Sederhana dan Hangat
oleh Tria Ayu Lestari dan Vivi Wulandari
Mengunjungi Kampung Adat Kasepuhan Citorek merupakan pengalaman yang tak terlupakan. Banyak hal baru yang kami temukan di sini, yang tentunya belum pernah kami temui. Salah satu dari sekian banyak yang menarik perhatian adalah ”kehangatan” masyarakatnya.
Kami sangat mengagumi masyarakat di sini. Baru saja kami menginjakkan kaki di sana, mereka menyambut kami dengan senyum paling tulus. Senyum seperti ini jarang ditemui di perkotaan. Masyarakat kota seolah tak peduli satu sama lain. ”Bagimu urusanmu, bagiku urusanku,” begitulah kira-kira.
Tidak begitu dengan Citorek. Bagi mereka, tamu adalah raja. Mereka tersenyum dan menyapa kepada orang asing. ”Akang, Teteh, ti mana?”, ’Akang, Teteh, dari mana?’ tanya beberapa warga kepada kami sambil menyalami tangan kami satu per satu. Ah, mereka begitu hangat.
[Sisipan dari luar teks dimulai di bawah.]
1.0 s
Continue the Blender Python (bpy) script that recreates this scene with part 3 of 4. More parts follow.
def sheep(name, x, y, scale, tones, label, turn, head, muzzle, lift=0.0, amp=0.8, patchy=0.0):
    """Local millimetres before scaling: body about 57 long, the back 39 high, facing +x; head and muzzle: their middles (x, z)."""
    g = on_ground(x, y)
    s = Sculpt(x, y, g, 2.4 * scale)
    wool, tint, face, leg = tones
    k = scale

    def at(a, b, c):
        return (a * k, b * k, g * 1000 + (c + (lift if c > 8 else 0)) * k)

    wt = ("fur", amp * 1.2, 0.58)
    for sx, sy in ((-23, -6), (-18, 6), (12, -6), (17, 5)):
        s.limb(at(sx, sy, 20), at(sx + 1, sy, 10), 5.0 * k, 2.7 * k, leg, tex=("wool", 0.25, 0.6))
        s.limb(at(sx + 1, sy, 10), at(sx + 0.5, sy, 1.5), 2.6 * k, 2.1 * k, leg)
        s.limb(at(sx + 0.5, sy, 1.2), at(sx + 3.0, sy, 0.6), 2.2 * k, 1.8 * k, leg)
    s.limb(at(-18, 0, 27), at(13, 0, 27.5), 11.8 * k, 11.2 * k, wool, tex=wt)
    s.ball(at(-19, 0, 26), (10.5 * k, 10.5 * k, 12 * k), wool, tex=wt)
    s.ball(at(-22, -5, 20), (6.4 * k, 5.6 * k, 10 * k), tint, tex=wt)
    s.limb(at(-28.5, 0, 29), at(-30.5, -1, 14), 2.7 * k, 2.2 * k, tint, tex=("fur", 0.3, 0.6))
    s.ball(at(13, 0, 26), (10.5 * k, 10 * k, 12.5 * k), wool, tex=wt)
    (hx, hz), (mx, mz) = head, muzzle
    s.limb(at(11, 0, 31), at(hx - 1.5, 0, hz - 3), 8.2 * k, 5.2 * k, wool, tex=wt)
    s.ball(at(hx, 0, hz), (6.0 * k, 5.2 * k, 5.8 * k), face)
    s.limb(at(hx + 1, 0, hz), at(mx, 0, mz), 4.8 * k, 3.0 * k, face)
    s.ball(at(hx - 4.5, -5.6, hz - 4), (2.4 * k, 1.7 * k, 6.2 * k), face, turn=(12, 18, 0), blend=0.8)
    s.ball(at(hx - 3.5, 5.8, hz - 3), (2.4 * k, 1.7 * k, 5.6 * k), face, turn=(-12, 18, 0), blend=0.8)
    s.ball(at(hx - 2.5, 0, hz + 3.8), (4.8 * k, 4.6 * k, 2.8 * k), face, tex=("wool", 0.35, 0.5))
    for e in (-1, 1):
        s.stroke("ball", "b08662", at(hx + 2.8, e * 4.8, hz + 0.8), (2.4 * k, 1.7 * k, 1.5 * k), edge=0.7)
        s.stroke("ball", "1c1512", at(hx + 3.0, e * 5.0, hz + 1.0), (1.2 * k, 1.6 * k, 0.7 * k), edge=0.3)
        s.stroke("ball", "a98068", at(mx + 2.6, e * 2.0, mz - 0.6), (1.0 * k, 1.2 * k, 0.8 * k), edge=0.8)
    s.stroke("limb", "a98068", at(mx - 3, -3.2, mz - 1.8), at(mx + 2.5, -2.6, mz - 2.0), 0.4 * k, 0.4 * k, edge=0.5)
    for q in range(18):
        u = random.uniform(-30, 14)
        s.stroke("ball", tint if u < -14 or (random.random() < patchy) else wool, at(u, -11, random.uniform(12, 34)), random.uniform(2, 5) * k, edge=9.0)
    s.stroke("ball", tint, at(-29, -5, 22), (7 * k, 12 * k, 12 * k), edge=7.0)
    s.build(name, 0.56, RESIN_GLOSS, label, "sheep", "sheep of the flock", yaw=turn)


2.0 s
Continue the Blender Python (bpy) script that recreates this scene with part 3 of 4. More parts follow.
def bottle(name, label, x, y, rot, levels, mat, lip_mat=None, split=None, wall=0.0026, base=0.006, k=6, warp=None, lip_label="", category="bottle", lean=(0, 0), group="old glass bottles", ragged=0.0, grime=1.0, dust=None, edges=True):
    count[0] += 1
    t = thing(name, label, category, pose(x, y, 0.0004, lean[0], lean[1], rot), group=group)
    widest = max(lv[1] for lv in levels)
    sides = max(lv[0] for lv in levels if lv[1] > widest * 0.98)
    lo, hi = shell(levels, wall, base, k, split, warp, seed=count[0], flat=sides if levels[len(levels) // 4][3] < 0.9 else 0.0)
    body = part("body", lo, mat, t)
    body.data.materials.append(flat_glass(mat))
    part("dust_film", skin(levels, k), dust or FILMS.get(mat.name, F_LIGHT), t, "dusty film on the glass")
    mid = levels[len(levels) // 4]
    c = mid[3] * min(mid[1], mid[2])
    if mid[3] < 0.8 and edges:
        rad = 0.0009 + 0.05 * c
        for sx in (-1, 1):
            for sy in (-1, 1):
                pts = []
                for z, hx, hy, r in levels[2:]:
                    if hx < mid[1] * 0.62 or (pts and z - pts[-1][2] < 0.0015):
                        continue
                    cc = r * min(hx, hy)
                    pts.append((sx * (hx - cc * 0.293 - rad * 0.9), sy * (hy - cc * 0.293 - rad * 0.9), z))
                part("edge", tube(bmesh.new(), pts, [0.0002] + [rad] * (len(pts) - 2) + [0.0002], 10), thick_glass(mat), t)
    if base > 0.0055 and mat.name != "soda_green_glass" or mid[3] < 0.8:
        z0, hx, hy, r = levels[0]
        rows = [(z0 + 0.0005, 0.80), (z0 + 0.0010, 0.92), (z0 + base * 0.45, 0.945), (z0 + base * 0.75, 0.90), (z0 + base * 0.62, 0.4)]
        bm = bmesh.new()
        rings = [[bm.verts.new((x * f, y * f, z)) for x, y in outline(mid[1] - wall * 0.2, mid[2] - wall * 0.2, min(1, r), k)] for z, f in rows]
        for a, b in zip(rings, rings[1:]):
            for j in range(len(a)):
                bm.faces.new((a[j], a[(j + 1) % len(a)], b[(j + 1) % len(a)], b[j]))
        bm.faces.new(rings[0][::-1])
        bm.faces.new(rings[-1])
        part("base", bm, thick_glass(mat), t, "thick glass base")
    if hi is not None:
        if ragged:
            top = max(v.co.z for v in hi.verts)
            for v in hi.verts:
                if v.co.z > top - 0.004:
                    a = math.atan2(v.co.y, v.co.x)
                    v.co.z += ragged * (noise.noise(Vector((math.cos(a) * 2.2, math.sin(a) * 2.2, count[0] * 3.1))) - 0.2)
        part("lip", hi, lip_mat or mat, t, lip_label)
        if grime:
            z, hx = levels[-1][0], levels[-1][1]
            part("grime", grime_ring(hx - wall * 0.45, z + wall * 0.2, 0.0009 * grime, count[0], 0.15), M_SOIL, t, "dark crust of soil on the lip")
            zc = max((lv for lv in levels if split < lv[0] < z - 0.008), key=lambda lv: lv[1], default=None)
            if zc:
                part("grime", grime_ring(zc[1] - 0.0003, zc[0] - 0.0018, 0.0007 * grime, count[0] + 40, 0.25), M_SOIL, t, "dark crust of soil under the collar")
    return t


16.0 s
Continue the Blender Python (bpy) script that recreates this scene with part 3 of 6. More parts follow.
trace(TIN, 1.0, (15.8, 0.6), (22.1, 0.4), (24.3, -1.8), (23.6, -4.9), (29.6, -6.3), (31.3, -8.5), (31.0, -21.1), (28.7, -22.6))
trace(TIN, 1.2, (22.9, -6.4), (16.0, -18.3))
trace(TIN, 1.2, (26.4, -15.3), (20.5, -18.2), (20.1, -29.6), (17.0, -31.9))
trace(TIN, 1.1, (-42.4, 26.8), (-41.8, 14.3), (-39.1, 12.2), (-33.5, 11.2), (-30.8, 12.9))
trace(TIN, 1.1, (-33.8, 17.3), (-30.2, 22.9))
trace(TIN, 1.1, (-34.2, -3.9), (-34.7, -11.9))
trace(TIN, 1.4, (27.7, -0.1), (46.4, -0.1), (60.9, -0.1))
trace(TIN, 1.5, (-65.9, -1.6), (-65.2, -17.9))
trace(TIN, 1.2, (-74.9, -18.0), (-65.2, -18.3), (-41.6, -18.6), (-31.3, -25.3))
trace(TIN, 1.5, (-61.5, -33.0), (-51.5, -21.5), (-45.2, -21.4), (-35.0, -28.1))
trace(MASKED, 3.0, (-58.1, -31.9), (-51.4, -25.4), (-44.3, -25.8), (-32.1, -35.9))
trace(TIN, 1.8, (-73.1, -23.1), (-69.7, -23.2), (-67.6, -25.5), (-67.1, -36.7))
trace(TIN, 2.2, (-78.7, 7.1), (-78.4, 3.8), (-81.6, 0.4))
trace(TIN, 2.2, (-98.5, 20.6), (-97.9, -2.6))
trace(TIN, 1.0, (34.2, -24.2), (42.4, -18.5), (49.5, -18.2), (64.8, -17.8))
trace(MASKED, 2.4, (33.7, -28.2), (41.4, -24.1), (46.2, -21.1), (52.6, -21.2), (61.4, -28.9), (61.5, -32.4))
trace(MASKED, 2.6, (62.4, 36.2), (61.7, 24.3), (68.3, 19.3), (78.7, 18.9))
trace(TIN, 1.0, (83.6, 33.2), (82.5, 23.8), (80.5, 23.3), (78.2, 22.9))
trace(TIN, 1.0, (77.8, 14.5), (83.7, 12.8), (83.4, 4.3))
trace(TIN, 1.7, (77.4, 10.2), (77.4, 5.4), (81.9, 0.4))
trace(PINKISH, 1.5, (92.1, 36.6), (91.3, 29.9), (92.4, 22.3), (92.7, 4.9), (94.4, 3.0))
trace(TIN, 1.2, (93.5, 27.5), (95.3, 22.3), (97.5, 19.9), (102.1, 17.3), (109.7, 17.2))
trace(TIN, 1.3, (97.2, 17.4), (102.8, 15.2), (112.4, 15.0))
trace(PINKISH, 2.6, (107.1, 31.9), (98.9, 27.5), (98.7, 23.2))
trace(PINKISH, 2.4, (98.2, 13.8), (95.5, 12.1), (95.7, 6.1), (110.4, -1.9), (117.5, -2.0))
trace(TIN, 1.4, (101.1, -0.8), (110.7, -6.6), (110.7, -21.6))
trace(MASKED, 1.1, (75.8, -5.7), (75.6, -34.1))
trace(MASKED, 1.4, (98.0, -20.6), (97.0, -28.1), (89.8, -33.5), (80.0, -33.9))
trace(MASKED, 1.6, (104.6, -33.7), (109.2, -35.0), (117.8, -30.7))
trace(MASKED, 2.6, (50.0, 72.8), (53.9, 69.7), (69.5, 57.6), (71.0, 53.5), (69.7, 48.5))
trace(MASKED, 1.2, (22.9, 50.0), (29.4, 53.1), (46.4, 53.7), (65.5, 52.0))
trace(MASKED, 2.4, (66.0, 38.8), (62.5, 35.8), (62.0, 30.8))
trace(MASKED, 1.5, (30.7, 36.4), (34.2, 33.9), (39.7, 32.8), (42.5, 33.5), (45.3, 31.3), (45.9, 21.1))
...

Masyarakat Citorek pun begitu sederhana. Ini bisa dilihat dari cara mereka berpakaian. Perempuan di sini mengenakan kebaya atau lengan panjang, kain sarung atau rok, dan kerudung. Laki-laki memakai sarung dan baju koko. Namun, laki-laki dewasa di sini mengenakan ikat kain batik di kepalanya. Ini merupakan simbol warga Citorek. Ikat tersebut juga menandakan bahwa mereka terikat satu sama lain oleh adat atau budaya setempat dan agama.